Edition: Macmillan, 1988
Review number: 1166
Though the prose is recognisably by the same writer, Iain Banks' second novel is very different from the first. The Wasp Factory is about psychology, particularly concerning itself with the boundary between sanity and madness and the origins of religious ritual; it is basically a straightforward first person narrative in structure. Psychology is still a part of Walking on Glass (paranoia, whether deluded or not, plays an important role), but the structure of the novel is its central feature.

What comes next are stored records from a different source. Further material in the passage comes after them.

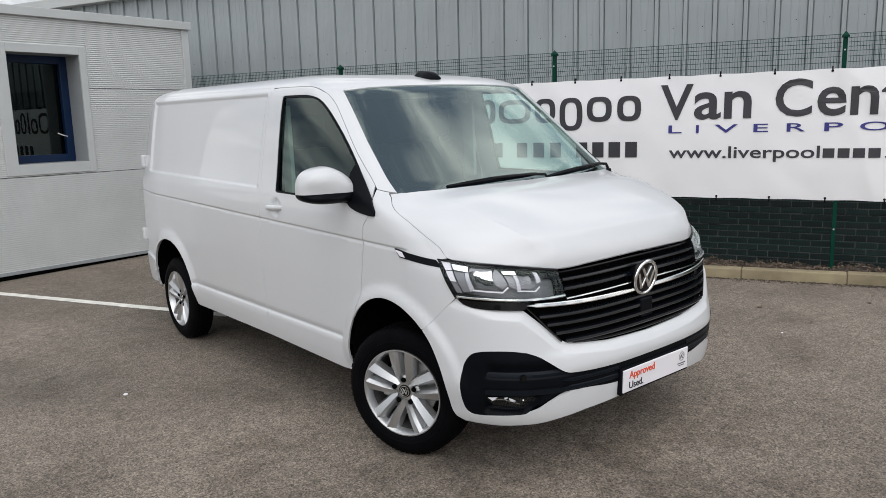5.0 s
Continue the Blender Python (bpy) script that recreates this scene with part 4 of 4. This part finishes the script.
    def trim_press(uv):
        """Ledges moulded into the black bumper insert."""
        p = skin(uv[:, 0], uv[:, 1], 0.0, 1, False)
        x, z = np.abs(p[:, 0]), p[:, 2]
        s1 = 0.553 - 0.006 * x
        blade = bump01((s1 - z) / 0.008) * bump01((z - 0.478) / 0.012)
        inner = bump01((0.845 - x) / 0.015)
        cave = bump01((z - 0.372) / 0.014) * bump01((0.462 - z) / 0.010) * bump01((x - 0.655) / 0.02) * inner
        return -0.001 - 0.022 * inner * (1 - blade) * bump01((x - 0.5) / 0.1) * bump01((z - 0.372) / 0.01) * bump01((0.62 - z) / 0.05) - 0.012 * cave

    ins = part("bumper_insert", panel(trim, halves=(-1, 1), weld=True, step=0.014, extra=trim_press, depth=0.03, lines=[[F(x, z - k * x) for x in np.linspace(0.02, 0.84, 14)] for z, k in ((0.561, 0.006), (0.553, 0.006), (0.545, 0.006), (0.490, 0), (0.478, 0), (0.470, 0))]), M_DARK, van, "matt black bumper insert")
    for s in (-1, 1):
        part("upper_blade", ribbon([F(0.843 - 0.045 * i, 0.541 + 0.0004 * i) for i in range(8)], 0.054, -0.006, 0.02, s, tilt=0.003, point=2), M_INSERT, ins, "black moulded blade")
        part("lower_blade", ribbon([F(0.843 - 0.047 * i, 0.481 + 0.0006 * i) for i in range(13)], 0.046, -0.004, 0.02, s, tilt=0.003), M_INSERT, ins, "black moulded blade")
        for z, w in ((0.519, 0.020), (0.482, 0.026)):
            part("centre_slat", ribbon([F(0.27 + 0.045 * i, z) for i in range(8)], w, 0.004, 0.02, s, tilt=0.006, point=3), M_INSERT, ins, "black moulded slat")
        fog = [F(0.838, 0.447), F(0.738, 0.456), F(0.680, 0.451), F(0.725, 0.408), F(0.818, 0.400)]
        f = part("fog_lamp", panel(fog, halves=(s,), step=0.02, off=-0.016, pressed=False, depth=0.02), M_GLOSSBLACK, van, "fog lamp set in black trim")
        # glints of the fog reflector, as small pieces in plain white
        for pts in ([F(0.836, 0.446), F(0.812, 0.449), F(0.824, 0.432)], [F(0.793, 0.450), F(0.783, 0.451), F(0.784, 0.444), F(0.791, 0.443)], [F(0.779, 0.447), F(0.770, 0.444), F(0.757, 0.434), F(0.766, 0.432), F(0.776, 0.438)]):
            part("reflector_glint", panel(pts, halves=(s,), step=0.010, off=-0.009, pressed=False, depth=0.004), M_PLATE, f, "white piece painted as a glint of the fog lamp's reflector")
        part("reflector_rim", ribbon([F(0.826, 0.430), F(0.815, 0.440), F(0.795, 0.442), F(0.770, 0.432), F(0.742, 0.420)], 0.003, -0.008, 0.006, s), M_CHROME, f, "thin chrome rim")
        bm = bmesh.new()
        bmesh.ops.create_uvsphere(bm, u_segments=12, v_segments=8, radius=0.006)
        part("bulb", bm, M_CHROME, f, "small bright bulb", smooth=180, m=Matrix.Translation(skin(*at_front(0.733, 0.438), -0.011, s, False)))
        part("lower_lip", ribbon([F(0.832, 0.398), F(0.775, 0.396), F(0.728, 0.402), F(0.684, 0.446)], 0.010, -0.004, 0.02, s), M_DARK, f)
        part("lens", panel(fog, halves=(s,), step=0.03, off=-0.006, pressed=False, depth=0.0), M_CLEAR, f, "clear lens")
        c = Vector(skin(*at_front(0.734, 0.547), 0.004, s, False))
        bm = bmesh.new()
        bmesh.ops.create_cone(bm, cap_ends=True, segments=18, radius1=0.016, radius2=0.013, depth=0.012)
        part("parking_sensor", bm, M_GLOSSBLACK, van, "round black parking sensor", smooth=40, m=look(c, c + Vector((-s * 0.45, 0.89, 0))))
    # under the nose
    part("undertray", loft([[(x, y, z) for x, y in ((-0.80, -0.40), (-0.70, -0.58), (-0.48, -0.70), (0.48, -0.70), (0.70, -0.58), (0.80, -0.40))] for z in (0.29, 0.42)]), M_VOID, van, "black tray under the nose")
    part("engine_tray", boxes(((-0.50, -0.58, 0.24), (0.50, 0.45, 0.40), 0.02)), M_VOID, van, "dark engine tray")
    # first and third box are added below the floor to block light under the van
    part("floor_pan", boxes(((-0.62, 0.45, 0.25), (0.62, 2.50, 0.42), 0.02), ((-0.72, 0.45, 0.33), (0.72, 3.80, 0.421), 0.02), ((-0.56, 2.4, 0.27), (0.56, 3.80, 0.42), 0.02)), M_VOID, van, "dark underbody with added low boxes that shade the ground")

    # grille
    grille = part("grille", panel([F(0, 1.03), F(0.285, 1.028), F(0.53, 1.015), F(0.53, 0.89), F(0.71, 0.875), F(0.62, 0.74), F(0.57, 0.69), F(0.532, 0.67), F(0.295, 0.645), F(0, 0.64)], halves=(-1, 1), weld=True, step=0.03, off=-0.055, pressed=False, depth=0.01), M_VOID, van, "black front grille with level slats")

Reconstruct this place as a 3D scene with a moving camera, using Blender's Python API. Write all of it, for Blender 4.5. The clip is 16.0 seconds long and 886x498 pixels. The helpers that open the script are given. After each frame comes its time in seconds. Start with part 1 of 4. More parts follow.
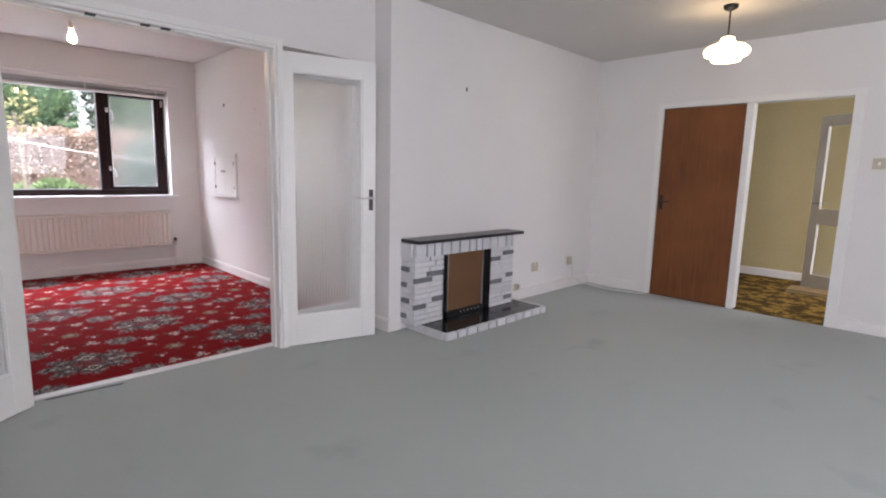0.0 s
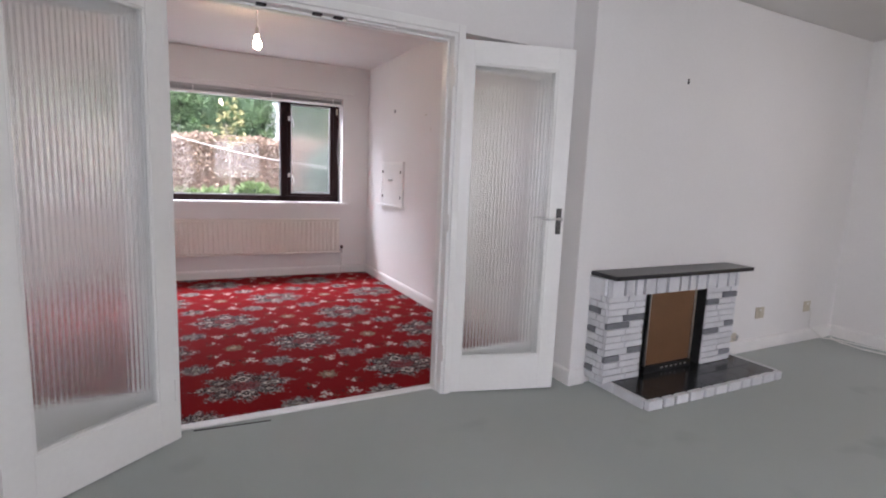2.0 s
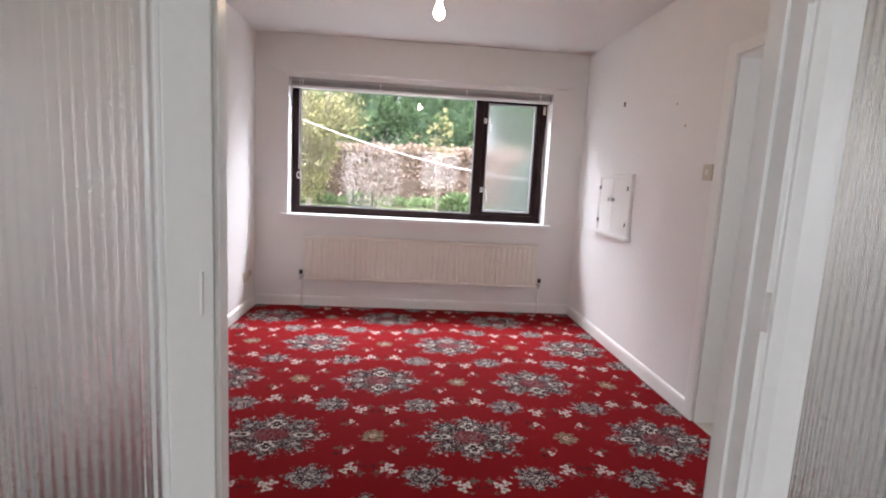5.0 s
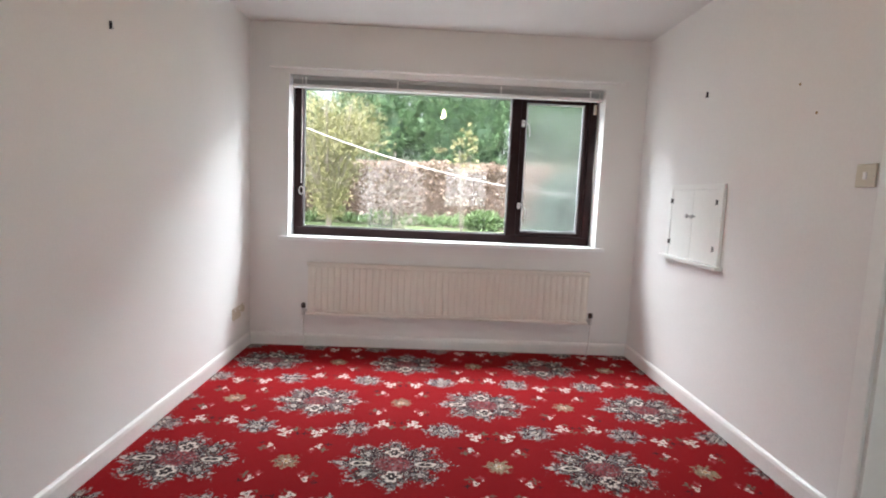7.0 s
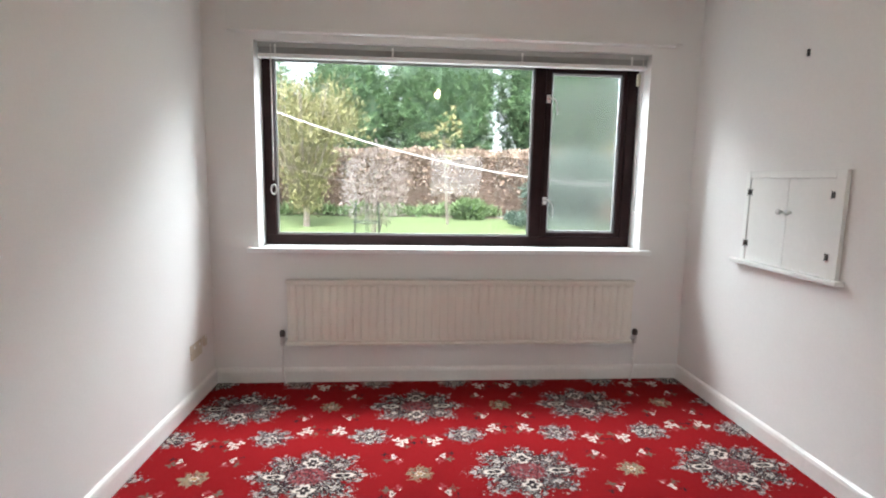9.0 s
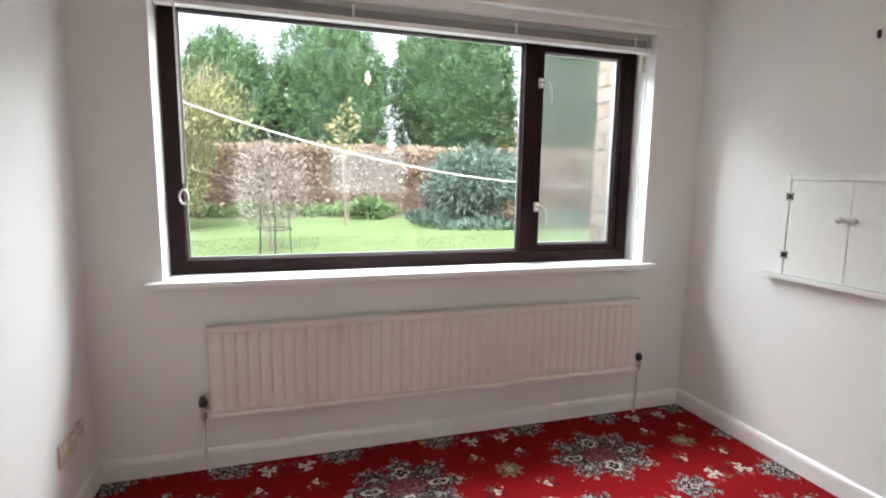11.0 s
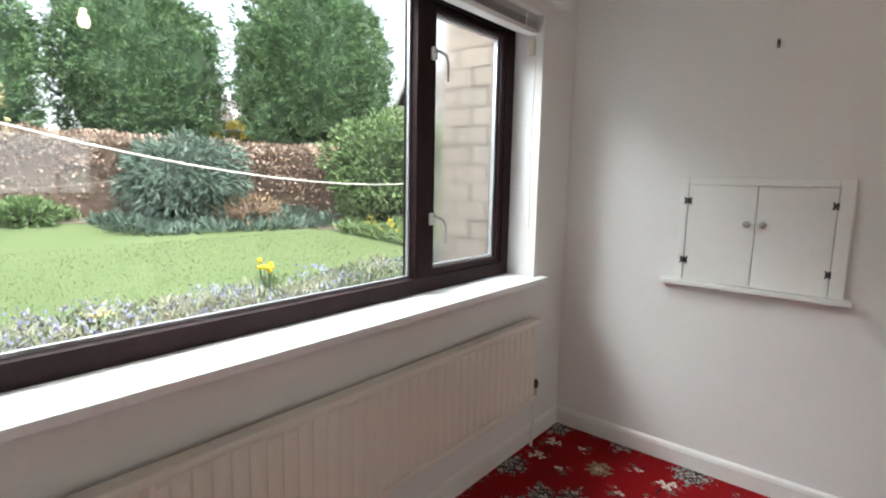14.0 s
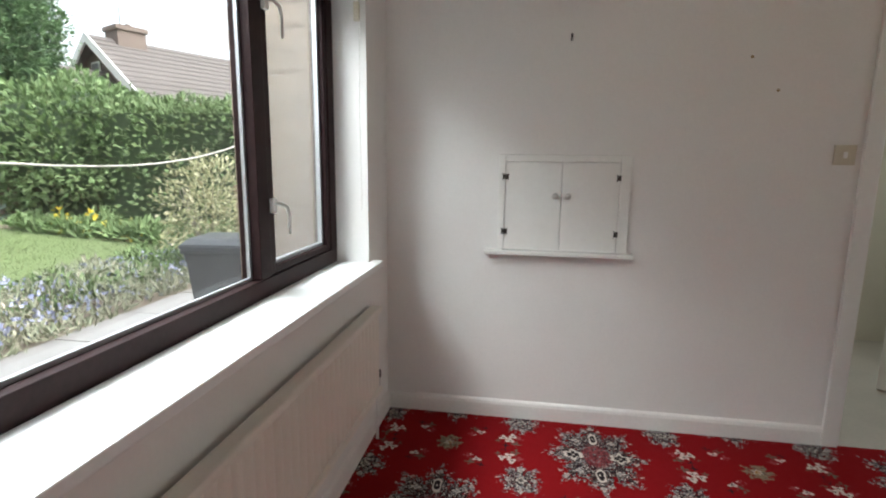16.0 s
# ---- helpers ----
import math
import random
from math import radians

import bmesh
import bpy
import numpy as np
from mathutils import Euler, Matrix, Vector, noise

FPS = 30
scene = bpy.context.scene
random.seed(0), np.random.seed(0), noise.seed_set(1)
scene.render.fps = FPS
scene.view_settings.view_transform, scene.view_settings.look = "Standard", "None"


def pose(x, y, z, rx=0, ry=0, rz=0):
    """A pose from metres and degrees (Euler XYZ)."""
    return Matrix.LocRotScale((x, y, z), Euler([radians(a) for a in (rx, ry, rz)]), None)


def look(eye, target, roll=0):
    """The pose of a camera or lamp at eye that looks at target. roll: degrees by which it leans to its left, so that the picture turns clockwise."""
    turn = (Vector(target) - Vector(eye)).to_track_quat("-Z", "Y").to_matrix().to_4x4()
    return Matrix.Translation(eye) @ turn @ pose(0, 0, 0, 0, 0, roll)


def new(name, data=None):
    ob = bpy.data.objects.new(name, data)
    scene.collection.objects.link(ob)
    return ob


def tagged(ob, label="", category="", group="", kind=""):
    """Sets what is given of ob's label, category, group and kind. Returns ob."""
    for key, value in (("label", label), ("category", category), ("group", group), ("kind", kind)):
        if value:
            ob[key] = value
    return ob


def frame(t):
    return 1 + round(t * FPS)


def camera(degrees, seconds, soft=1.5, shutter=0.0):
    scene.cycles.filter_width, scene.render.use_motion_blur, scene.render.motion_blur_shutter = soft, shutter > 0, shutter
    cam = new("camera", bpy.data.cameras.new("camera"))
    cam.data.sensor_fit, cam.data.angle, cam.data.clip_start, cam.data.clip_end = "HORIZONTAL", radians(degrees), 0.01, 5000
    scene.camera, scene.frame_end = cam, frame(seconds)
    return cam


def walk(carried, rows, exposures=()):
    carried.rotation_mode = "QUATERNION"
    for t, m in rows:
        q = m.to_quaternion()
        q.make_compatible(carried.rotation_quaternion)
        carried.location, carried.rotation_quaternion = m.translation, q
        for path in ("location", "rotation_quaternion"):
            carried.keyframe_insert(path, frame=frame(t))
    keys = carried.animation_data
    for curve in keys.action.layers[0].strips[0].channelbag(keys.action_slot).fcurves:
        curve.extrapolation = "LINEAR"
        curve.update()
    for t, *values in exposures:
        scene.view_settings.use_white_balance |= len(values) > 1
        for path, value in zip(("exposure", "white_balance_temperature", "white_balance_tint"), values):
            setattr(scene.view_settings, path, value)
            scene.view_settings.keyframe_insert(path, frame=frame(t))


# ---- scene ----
cam = camera(82.2, 16.0, soft=2.0)
PATH = [
    (0, (-0.065, 0.312, 1.229), (-1.475, 1.699, 0.933), 1.4),
    (0.5, (-0.217, 0.39, 1.245), (-1.723, 1.67, 0.937), 1.1),
    (1, (-0.369, 0.463, 1.247), (-1.968, 1.634, 0.977), 1.3),
    (1.5, (-0.539, 0.523, 1.24), (-2.221, 1.576, 0.988), 2.0),
    (2, (-0.756, 0.584, 1.257), (-2.515, 1.492, 0.972), 2.4),
    (2.5, (-0.963, 0.667, 1.259), (-2.788, 1.431, 0.964), 2.3),
    (3, (-1.173, 0.772, 1.263), (-3.057, 1.373, 0.964), 2.4),
    (3.5, (-1.387, 0.859, 1.268), (-3.313, 1.306, 0.971), 3.1),
    (4, (-1.608, 0.942, 1.28), (-3.561, 1.251, 0.981), 3.1),
    (4.5, (-1.842, 0.97, 1.294), (-3.807, 1.178, 0.988), 3.2),
    (7, (-2.897, 0.988, 1.255), (-4.884, 1.052, 1.041), 2.5),
    (7.5, (-3.106, 0.97, 1.257), (-5.092, 1.041, 1.029), 1.7),
    (8, (-3.327, 0.97, 1.28), (-5.31, 1.013, 1.019), 1.5),
    (8.5, (-3.51, 0.899, 1.296), (-5.491, 0.987, 1.032), 1.3),
    (11, (-4.515, 0.401, 1.331), (-6.407, 0.991, 1.059), 0.9),
    (11.5, (-4.71, 0.279, 1.315), (-6.523, 1.076, 1.04), 1.5),
    (12, (-4.915, 0.225, 1.315), (-6.644, 1.187, 1.024), 1.6),
    (12.5, (-5.105, 0.208, 1.351), (-6.75, 1.303, 1.044), 1.3),
    (13, (-5.284, 0.199, 1.357), (-6.844, 1.411, 1.046), 1.2),
    (13.5, (-5.482, 0.148, 1.36), (-6.899, 1.527, 1.06), 1.4),
    (14, (-5.655, 0.138, 1.359), (-6.926, 1.657, 1.081), 1.1),
    (14.5, (-5.798, 0.132, 1.372), (-6.889, 1.783, 1.08), 0.8),
    (15, (-5.951, 0.124, 1.354), (-6.815, 1.904, 1.062), 0.5),
    (15.5, (-6.083, 0.11, 1.355), (-6.692, 1.987, 1.033), 0.5),
    (16, (-6.19, 0.094, 1.344), (-6.504, 2.04, 1.006), 0.7),
]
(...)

Apart from the last, each of Walking on Glass' parts is divided into three sections, which seem to be independent stories. In each part, the first is about the infatuation of a young man for a beautiful and slightly strange girl he met at a party; the second is about a roadmender who believes himself to be an admiral from a galactic war imprisoned in the body of an Earthman; and the third is a combination of Mervyn Peake and Franz Kafka, in which a pair of war criminals from opposing sides in a galactic war are imprisoned in an enormous castle and forced to play impossible games until they can solve the riddle "What happens when an unstoppable force meets an immovable object?"
At the beginning, of course, Banks' aim it clearly to make it as hard as possible for the reader to perceive any connection between the three narrative threads, and trying to work it out is the main pleasure of Walking on Glass, at least on first reading it. (None of the characters, for example, are likeable enough to become enjoyable acquaintances, though all are interesting.) Even though Walking on Glass is not among Banks' most successful novels (something due in part to the lack of sympathetic characters), it must be admired for its ingenuity.